たとえば、たたら製鉄の迫力ある火花や、山陰の川で鮎を釣る素朴な体験。これらは日本人にとっては「まあ、昔からある風景」かもしれませんが、海外の人にとっては驚きの連続です。
日常の中に埋もれているものが、外から見ればまさに“宝物”になる。ここに気づけるかどうかが、地方観光にとっての分岐点なんだと思います。
すべての地域に効くわけではない
“なんちゃって日本文化”の限界
ただし、注意しなければならないのは「なんでもかんでもインバウンド向けにすれば良い」という発想です。
無理に作られた“なんちゃって日本文化”は、外国人にもすぐに見透かされます。
たとえば、どこにでもある忍者ショーを「伝統文化」として売り込むとか、全国チェーンの商業施設を「ここでしか体験できない」と宣伝するとか。こうしたものは、外国人にとっても日本人にとっても違和感しか残りません。
表層的に取り繕ったものは、一瞬は話題になるかもしれませんが、すぐに飽きられる。むしろ「浅いな」と見抜かれてしまう危険性すらある。
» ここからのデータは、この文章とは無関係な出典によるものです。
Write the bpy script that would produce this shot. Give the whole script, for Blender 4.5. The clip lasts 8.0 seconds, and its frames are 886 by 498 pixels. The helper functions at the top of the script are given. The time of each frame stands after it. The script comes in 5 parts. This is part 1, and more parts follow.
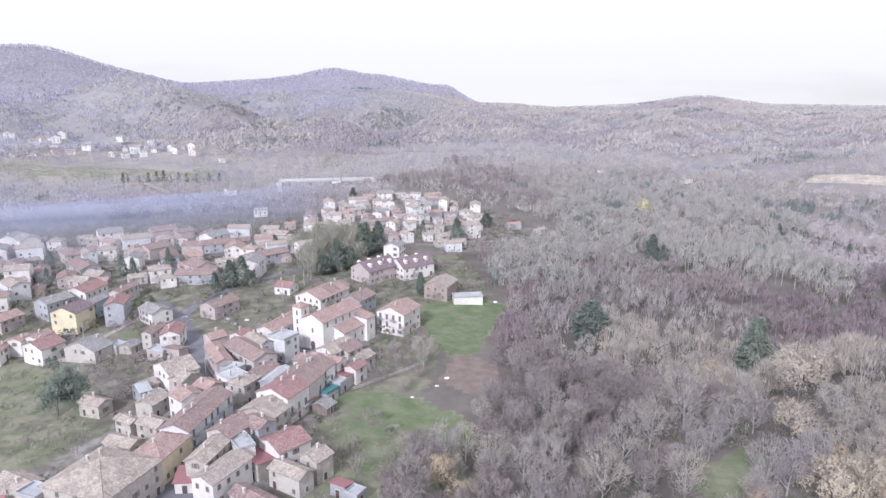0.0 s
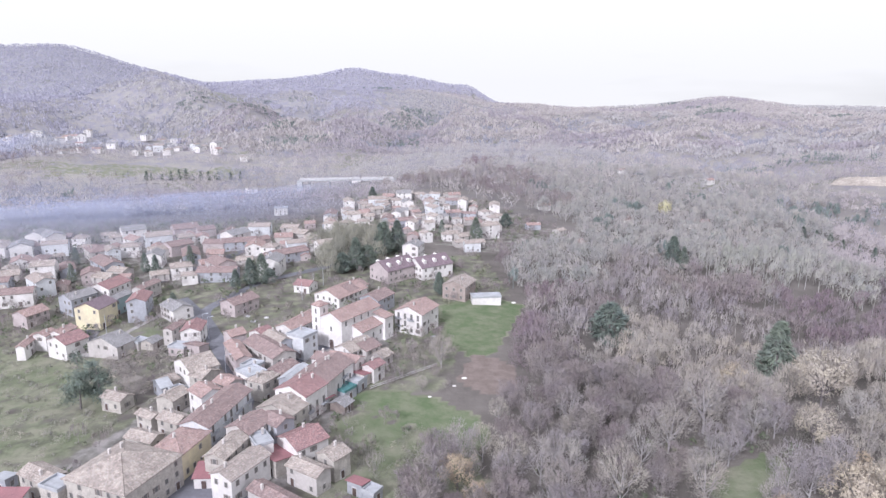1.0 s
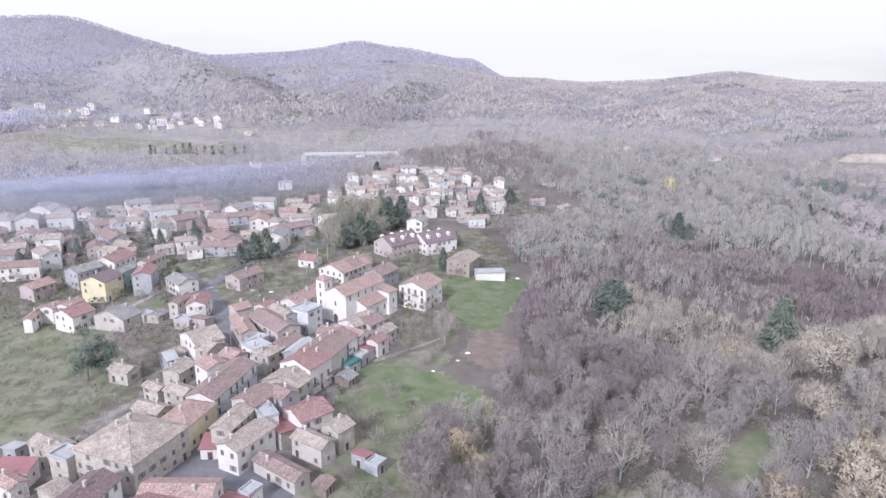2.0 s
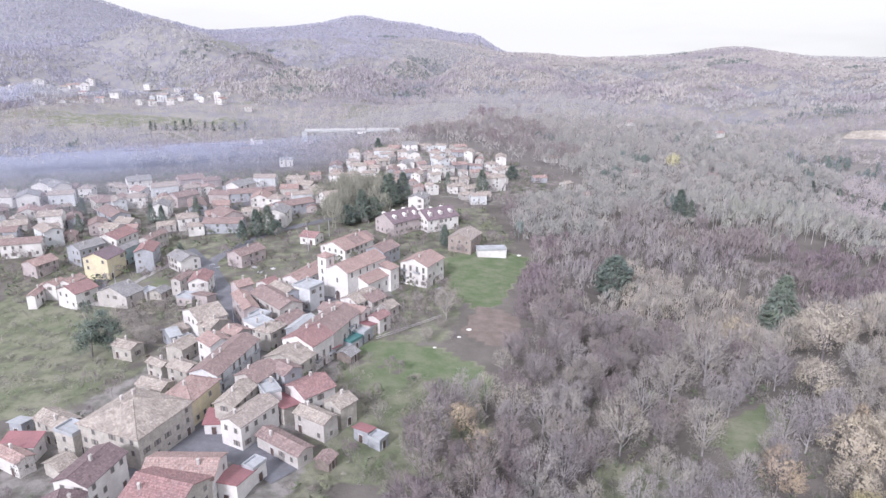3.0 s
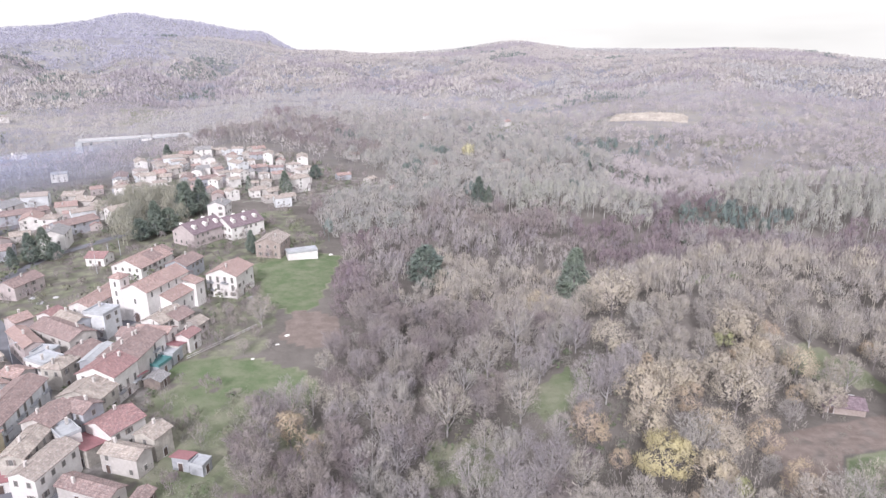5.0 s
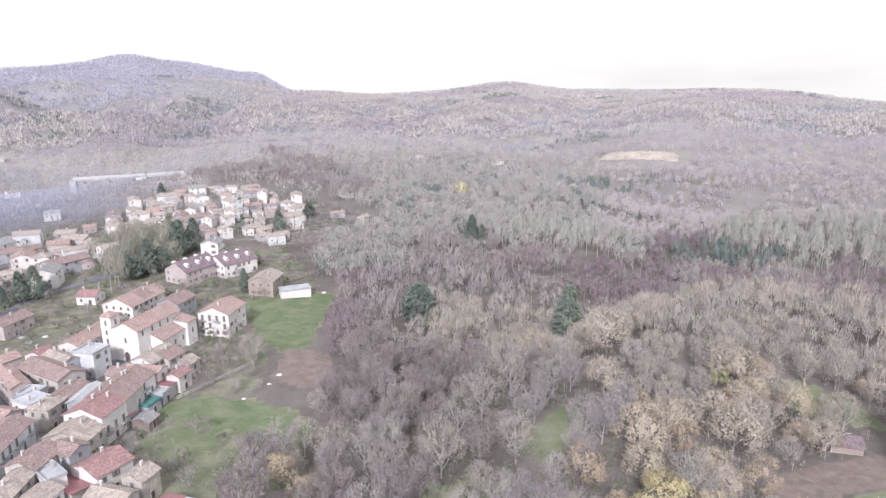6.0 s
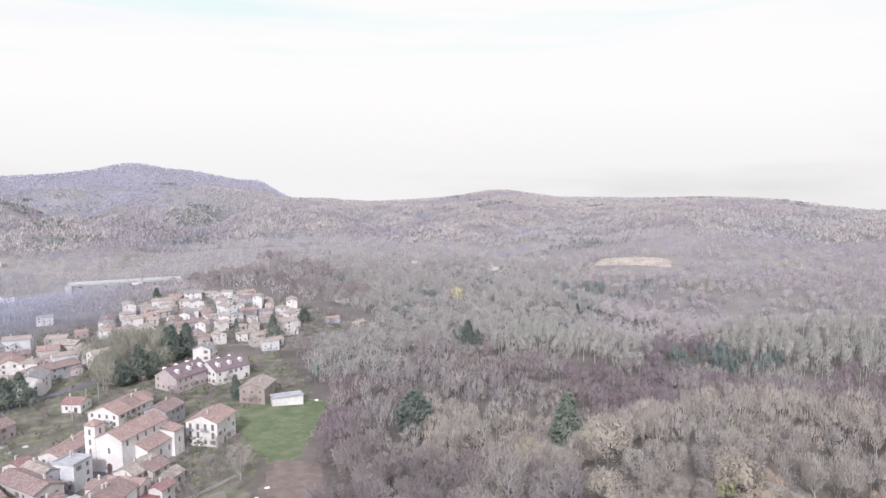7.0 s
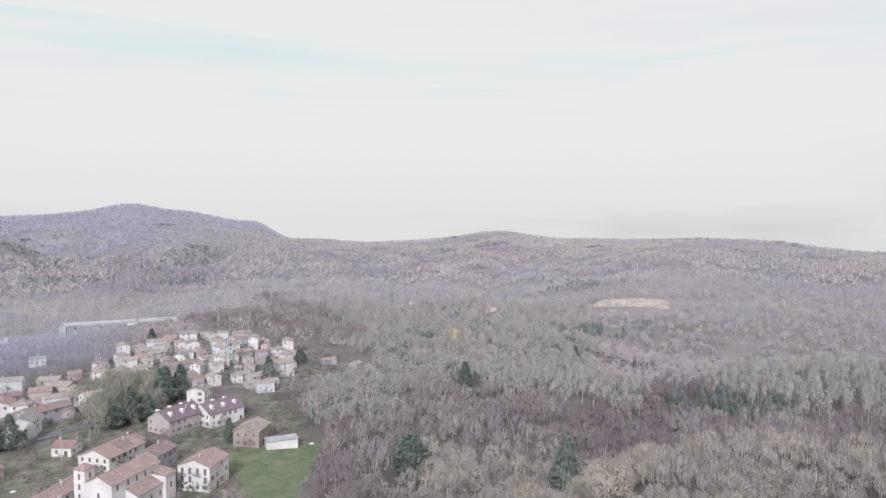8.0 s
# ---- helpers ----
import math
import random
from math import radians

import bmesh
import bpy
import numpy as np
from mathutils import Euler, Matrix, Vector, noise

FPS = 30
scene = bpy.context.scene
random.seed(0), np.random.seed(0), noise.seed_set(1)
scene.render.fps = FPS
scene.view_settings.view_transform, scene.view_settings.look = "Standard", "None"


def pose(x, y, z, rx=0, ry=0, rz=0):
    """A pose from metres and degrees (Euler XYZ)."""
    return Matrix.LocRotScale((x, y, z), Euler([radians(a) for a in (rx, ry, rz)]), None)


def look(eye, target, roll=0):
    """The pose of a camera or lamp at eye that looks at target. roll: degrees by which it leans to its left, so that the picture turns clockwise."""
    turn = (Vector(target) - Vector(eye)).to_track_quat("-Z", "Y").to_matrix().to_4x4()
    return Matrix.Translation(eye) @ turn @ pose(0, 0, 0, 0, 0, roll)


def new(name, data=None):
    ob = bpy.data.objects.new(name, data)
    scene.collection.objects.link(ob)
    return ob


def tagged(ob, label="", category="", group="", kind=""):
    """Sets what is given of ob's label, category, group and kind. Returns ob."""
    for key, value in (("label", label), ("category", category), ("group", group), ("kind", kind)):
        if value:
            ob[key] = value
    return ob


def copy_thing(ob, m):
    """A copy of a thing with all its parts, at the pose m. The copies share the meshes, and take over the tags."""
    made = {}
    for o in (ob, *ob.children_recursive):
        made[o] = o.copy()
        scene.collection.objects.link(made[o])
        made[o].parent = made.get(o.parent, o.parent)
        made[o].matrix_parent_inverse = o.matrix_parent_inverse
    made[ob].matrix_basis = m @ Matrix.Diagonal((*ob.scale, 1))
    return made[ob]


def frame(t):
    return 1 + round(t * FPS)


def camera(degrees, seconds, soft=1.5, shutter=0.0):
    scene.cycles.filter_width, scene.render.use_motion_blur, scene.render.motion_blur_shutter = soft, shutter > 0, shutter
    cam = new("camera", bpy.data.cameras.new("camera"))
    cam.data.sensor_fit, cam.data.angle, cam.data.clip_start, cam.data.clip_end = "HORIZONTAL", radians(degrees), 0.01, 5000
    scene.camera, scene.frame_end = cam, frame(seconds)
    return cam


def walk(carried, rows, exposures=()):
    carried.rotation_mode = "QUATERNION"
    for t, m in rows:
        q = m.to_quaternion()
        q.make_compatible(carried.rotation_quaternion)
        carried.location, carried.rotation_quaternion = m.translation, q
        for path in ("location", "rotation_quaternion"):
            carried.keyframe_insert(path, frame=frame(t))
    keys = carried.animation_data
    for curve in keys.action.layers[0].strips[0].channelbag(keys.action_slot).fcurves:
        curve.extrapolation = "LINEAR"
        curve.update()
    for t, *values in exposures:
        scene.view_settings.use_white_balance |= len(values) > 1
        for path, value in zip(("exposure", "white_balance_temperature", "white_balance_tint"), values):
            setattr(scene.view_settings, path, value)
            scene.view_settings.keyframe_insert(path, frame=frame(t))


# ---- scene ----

だから大切なのは「その土地にしかない本物の物語」を掘り起こし、磨き上げて伝えることなんです。
インバウンドは選択と集中がカギ
インバウンドを狙えば必ず成果が出る、という考え方は幻想です。実際には「刺さる場所にだけ正しく刺す」ことが本質。
つまり、地域によってはインバウンドに力を入れるべきだし、逆に別の戦略を取る方が成果が出る場所もある。すべてを一律に扱うのではなく、地域の特性に応じて選択と集中をしていく。これが本当に大切な考え方なんです。
東京と島根、二刀流の視点から
東京という大都市の視点でマーケットを見れば、世界的なトレンドや観光客の動きがよく見えてきます。どの国から訪れる人が増えているのか、どんなジャンルに人気があるのか。データや数値で見えるものは多い。
一方で、島根の現場に立てば、数字だけでは見えないものが見えてきます。その土地の空気感、人々の暮らし、文化の積み重ね。
たとえば古い町並みを歩くと、そこに暮らす人の呼吸や生活のリズムまでが映像に宿っていくんです。これこそが、海外の人にとっては強烈な魅力になる。
両方の視点を持っているからこそ、本当に「刺さる場所」を見極められるんです。そして、それを映像として翻訳し、世界に伝えることこそが僕の役割だと思っています。
結論──インバウンドは万能薬ではない
インバウンドは、どんな地域にでも効く“魔法の薬”ではありません。けれども、条件が合えば地域を一気に飛躍させる可能性を持っています。
大切なのは、「誰に」「どんな物語を」届けるか。この翻訳を間違えなければ、映像はただの観光PRを超えて、地域の未来を動かす力になるんです。
僕は、地方の映像にはその力があると確信しています。なぜなら、地方こそが本物の物語を持ち、それを世界に発信する余地があるからです。
だからこそ、インバウンド戦略は「全員がやるべきこと」ではなく、「本当に刺さる場所でこそ効かせるべき戦略」なんです。